HOST acknowledged both the city and The Salvation Army have received “numerous complaints regarding the operation of programs run by TSA.” Both are working to address those issues.
If the council rejects the contract, city staff would likely take over shelter operations — just as they’re facing layoffs and furloughs. The city would launch an emergency procurement process for a new partner to operate the shelter.
“I’m not going to lie,” Kositsky told the council. “That would be incredibly disruptive if that were to occur.”
Council members are demanding changes.
Councilmember Darrell Watson wants a “good neighbor agreement” between The Salvation Army and neighbors, largely residents living in an upscale new development nearby. The Salvation Army is amenable to that.
The Salvation Army has agreed to a swath of new regulations under the proposed contract: monthly visits, contract monitoring, corrective action plans for performance issues, monthly meetings, customer satisfaction surveys and more. Some of these were recommended by The Salvation Army itself.

The debate is raising tensions among city officials, too. Some city council members say the long delays for homelessness contracts point to poor management by the Johnston administration.
“I don't like having to pay in arrears like this,” City Council President Amanda Sandoval said as the Crossroads contract was debated in committee. “It's really bad practice.”
The Salvation Army is not the only All In Mile High partner to work without a signed contract.
Earlier this month, the city finally signed a contract with the Colorado Coalition for the Homeless, months after work had begun, for health services at non-congregate shelters.
“We're bad business partners,” Sandoval said. “To not pay someone for four months, you would go to collections in the real world.”
She warns that the city’s slow contracting process could also be preventing other, smaller nonprofits from providing services, since they can’t afford to work without pay.

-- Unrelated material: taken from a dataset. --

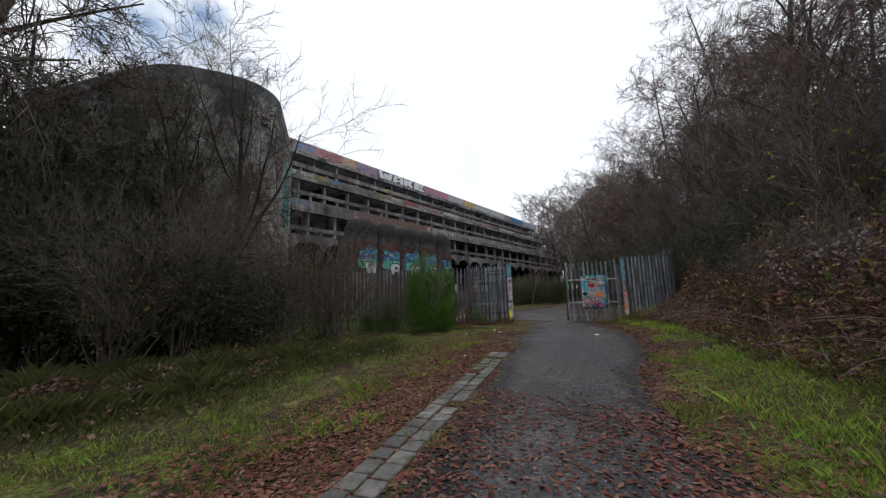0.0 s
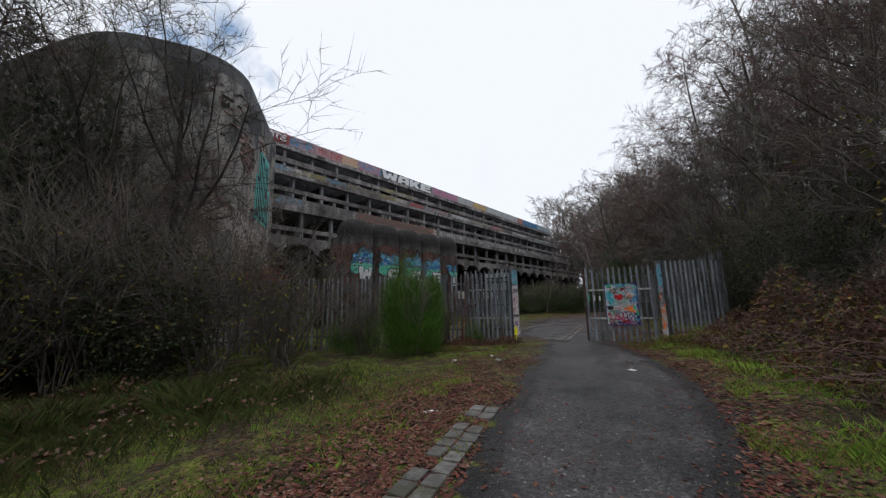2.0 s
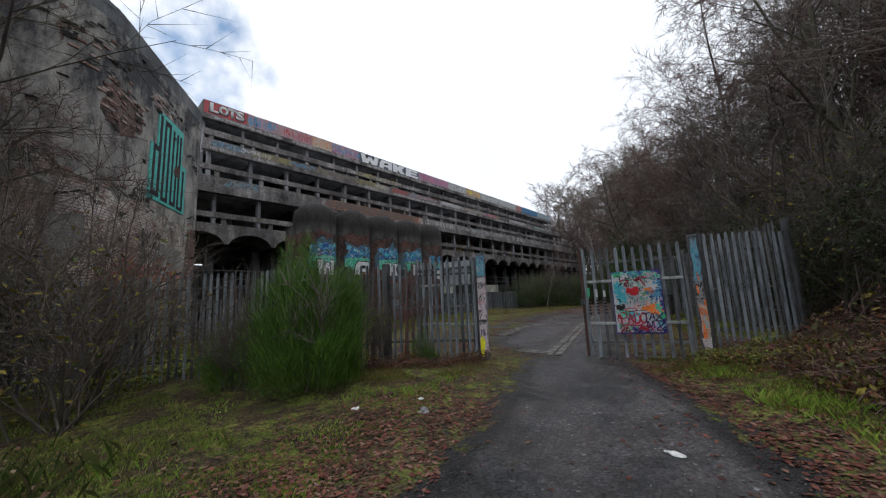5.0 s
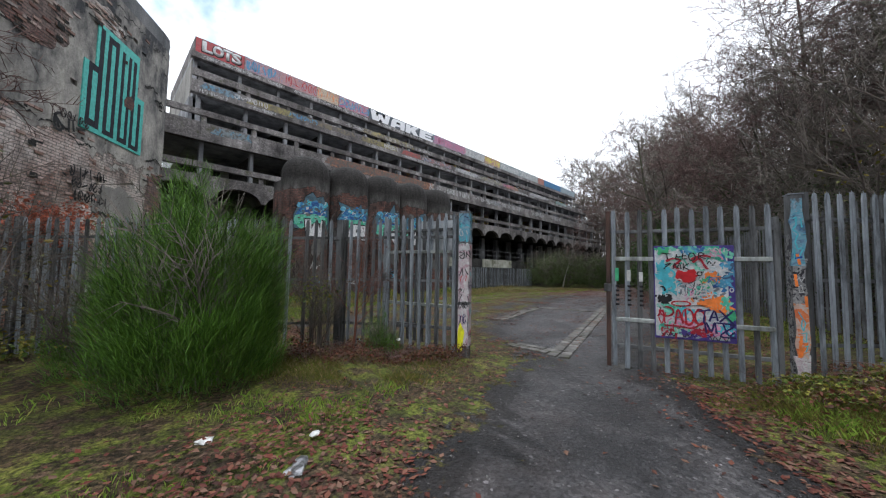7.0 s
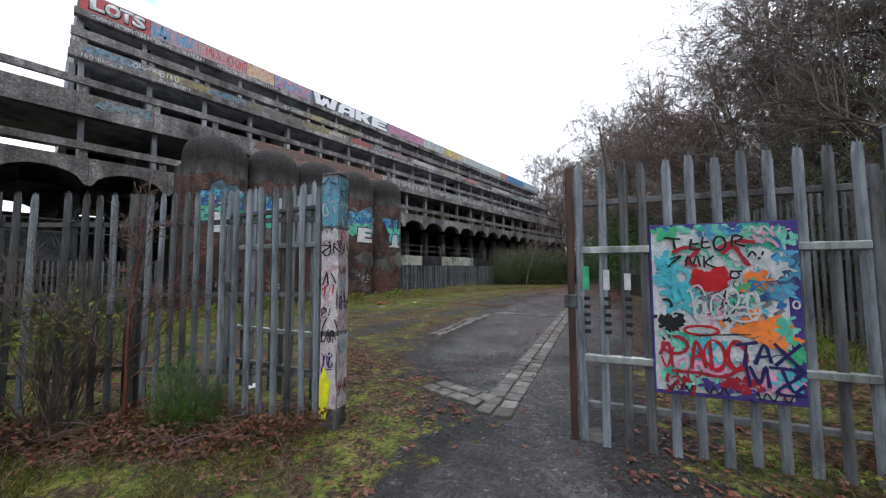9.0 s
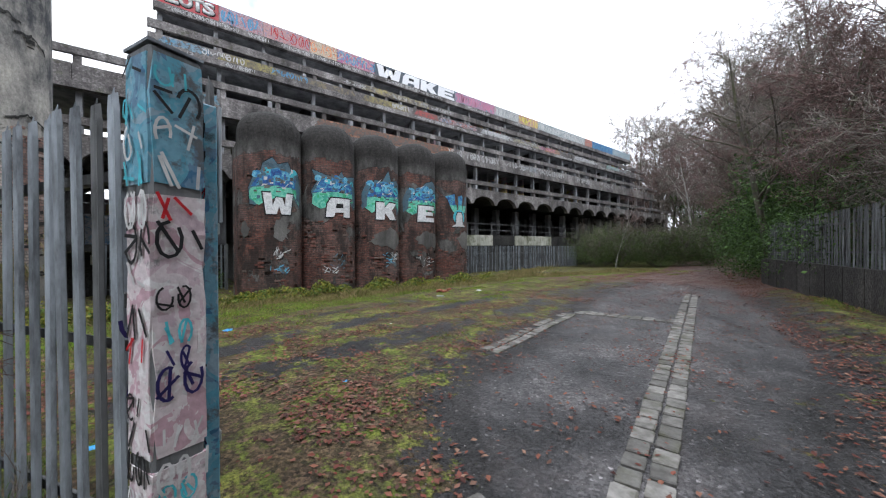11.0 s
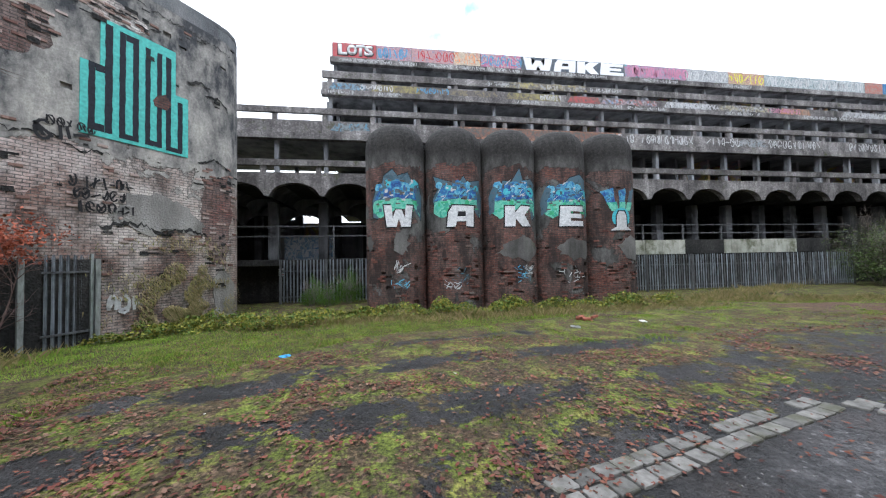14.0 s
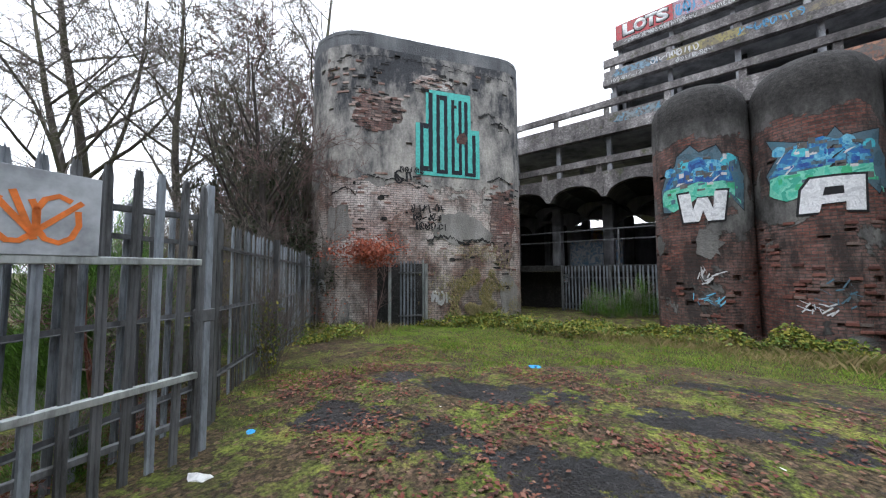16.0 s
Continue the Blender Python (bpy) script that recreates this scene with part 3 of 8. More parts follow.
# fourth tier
# near-black slabs over the vaults, the undercroft shade put into their colour
slab("floor_slab", -41, X4 - 0.35, Y0 - 0.3, Y1, 5.95, 6.25, M_SHADE_DARK)
slab("floor_slab", -34, X4 - 0.35, -6, Y0 - 0.32, 5.95, 6.25, M_SHADE_DARK)
beam("balcony_rail", X4 + 0.05, -6, Y1 + 0.2, 6.95, 7.26, M_CONC, "", 0.22, seed=9)


def arch_panel(w, z_top, z_spring, rise, thick, narrow):
    """One bay of a fascia with a segmental arch cut into its underside."""
    half = w / 2 - narrow
    pts = [(-w / 2, z_top), (-w / 2, z_spring), (-half, z_spring)]
    for i in range(13):
        a = i / 12
        pts.append((-half + 2 * half * a, z_spring + rise * (1 - (2 * a - 1) ** 2) ** 0.6))
    pts += [(half, z_spring), (w / 2, z_spring), (w / 2, z_top)]
    clean = [pts[0]]
    for p in pts[1:]:
        if (p[0] - clean[-1][0]) ** 2 + (p[1] - clean[-1][1]) ** 2 > 1e-6:
            clean.append(p)
    bm = prism([(0, p[0], p[1]) for p in clean], (-thick, 0, 0))
    bmesh.ops.triangulate(bm, faces=[f for f in bm.faces if len(f.verts) > 4])
    return bm


VAULT = make(arch_panel(BAY - 0.012, 6.6, 5.42, 0.66, 0.35, 0.1), "vault_panel")
VAULT.materials.append(M_CONC)
# paler copy for the rear arches, the daylight on them put into the colour
VAULT_P = VAULT.copy()
VAULT_P.materials.clear()
VAULT_P.materials.append(M_CONC_IN)
BAND3 = make(cuboid(-0.28, 0, -BAY / 2 + 0.008, BAY / 2 - 0.008, 9.3, 10.04, 0.015), "balcony_band")
BAND3.materials.append(M_CONC)
BAND3O = BAND3.copy()
BAND3O.materials.clear()
BAND3O.materials.append(M_ORANGE)


def barrel(w, rise, z0, length):
    """A shallow barrel vault under a floor, running back from the front."""
    verts, faces = [], []
    for i in range(11):
        a = i / 10
        y, z = -w / 2 + w * a, z0 + rise * (1 - (2 * a - 1) ** 2) ** 0.6
        verts += [(-0.36, y, z), (-length, y, z)]
        if i:
            q = 2 * i
            faces.append((q - 2, q - 1, q + 1, q))
    return raw("barrel_vault", verts, faces, True)


# shaded copy of the vault, darkened by colour
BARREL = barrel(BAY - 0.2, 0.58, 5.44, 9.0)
BARREL.materials.append(M_SHADE_DARK)
# lit copy for the south bays, lightened by colour
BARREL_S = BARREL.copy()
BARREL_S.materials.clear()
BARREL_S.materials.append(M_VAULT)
POST = make(cuboid(-0.35, -0.02, -0.11, 0.11, 0, 1, 0.015), "column")
POST.materials.append(M_CONC_IN)
FIN = make(cuboid(-5.6, -0.9, -0.1, 0.1, 0, 1, 0.01), "cell_wall")
FIN_MATS = [M_CONC_IN, splash("cell_wall_paint", [(0.1, 0.25, 0.33), (0.3, 0.3, 0.3), (0.42, 0.36, 0.08), (0.4, 0.12, 0.2)], 0.7, (0.18, 0.18, 0.18), 0.42), M_SHADE_DARK]
FINS = []
for fm in FIN_MATS:
    c = FIN.copy()
    c.materials.append(fm)
    FINS.append(c)
GAPPOST = make(cuboid(-0.22, -0.03, -0.13, 0.13, 0, 1, 0.012), "baluster_block")
GAPPOST.materials.append(M_CONC)


def lift(me, name, x, y, z0, z1):
    return part(name, me, None, block, m=Matrix.LocRotScale((x, y, z0), None, (1, 1, z1 - z0)))


bays = int((Y1 - Y0) / BAY)
brng = random.Random(21)
for i in range(-7, bays + 1):
    y = Y0 + BAY * i
    main = i >= 0
    yc = y + BAY / 2
    if i < bays:
        part("vault_panel", VAULT, None, block, m=Matrix.Translation((X4, yc + 0.33, 0)))
        part("barrel_vault", BARREL_S if i < 2 else BARREL, None, block, m=Matrix.Translation((X4, yc + 0.33, 0)))
        part("balcony_band", BAND3O if 3 <= i <= 6 else BAND3, None, block, m=Matrix.Translation((X3, yc, 0)))
    for x, z0, z1, on in ((X1 - 0.3, 12.86, 15.62, main), (X2 - 0.3, 9.41, 12.54, main), (X3 - 0.3, 6.26, 9.09, True)):
        if on:
            lift(POST, "column", x, y + 0.15, z0, z1)
    for x, z0, z1, on in ((X2, 13.24, 13.52, main), (X3, 10.03, 10.44, True), (X4, 6.59, 6.97, True)):
        if on and brng.random() < 0.9:
            lift(GAPPOST, "baluster_block", x, y + 0.15, z0, z1)
    if main:
        for x, z0, z1 in ((X1 - 0.3, 12.86, 15.69), (X2 - 0.5, 9.41, 12.54), (X3 - 1.0, 6.26, 9.09)):
            if brng.random() < 0.85:
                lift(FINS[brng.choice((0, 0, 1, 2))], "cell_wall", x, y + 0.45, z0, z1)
        # near-black rear panels darken the depth of the cells by colour
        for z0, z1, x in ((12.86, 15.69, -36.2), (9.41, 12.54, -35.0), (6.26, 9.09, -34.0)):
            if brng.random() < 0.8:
                part("rear_panel", cuboid(x - 0.15, x, y + 0.02, y + BAY - 0.02, z0, z1 if brng.random() < 0.8 else z0 + 1.2), M_SHADE_DARK if brng.random() < 0.6 else FIN_MATS[1], block)
    elif i % 2:
        lift(POST, "column", X3 - 5.0, y, 6.26, 9.09)
# south gable wall
part("gable_wall", cuboid(-41, X1 - 0.75, Y0 - 0.02, Y0 + 0.2, 12.86, 15.69), M_RENDER, block, "pale end wall")
part("gable_wall", cuboid(-41, X2 - 1.2, Y0 - 0.25, Y0 - 0.02, 9.41, 12.54), M_CONC_IN, block)
part("gable_parapet", cuboid(-41, X1 - 0.26, Y0, Y0 + 0.25, 16.02, 17.04), M_CONC, block)
part("rear_parapet", cuboid(-41.2, -40.95, Y0, Y1, 16.02, 17.04), M_CONC, block)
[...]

HOST has promised to move faster in the future.
The city started working on contracts for 2025 in October 2024, too late to finalize them and send them for city council approval before the work started.
“The delays are both unfortunate and frustrating,” wrote Ewing, with the mayor's office. “We had some concerns we needed to work through with The Salvation Army and City Council, and we are looking forward to getting these contracts approved as soon as possible.”
As the mayor's office sees it, the blame for slow approvals is shared.
“The Salvation Army is also a very large organization and has its own process for executing contracts that can sometimes take longer than our smaller partners,” Ewing said. “Either way, we’re committed to getting this done.”

Meanwhile, even bigger changes could be on the way. The Salvation Army’s shelter contracts are up for a standard competitive bidding process for 2026.
It opens the possibility the city will hire other nonprofits to do the work in the future, and some city council members are pushing for that to happen.
But it's unclear whether any groups are applying for the chance — or whether any are large enough to replace The Salvation Army.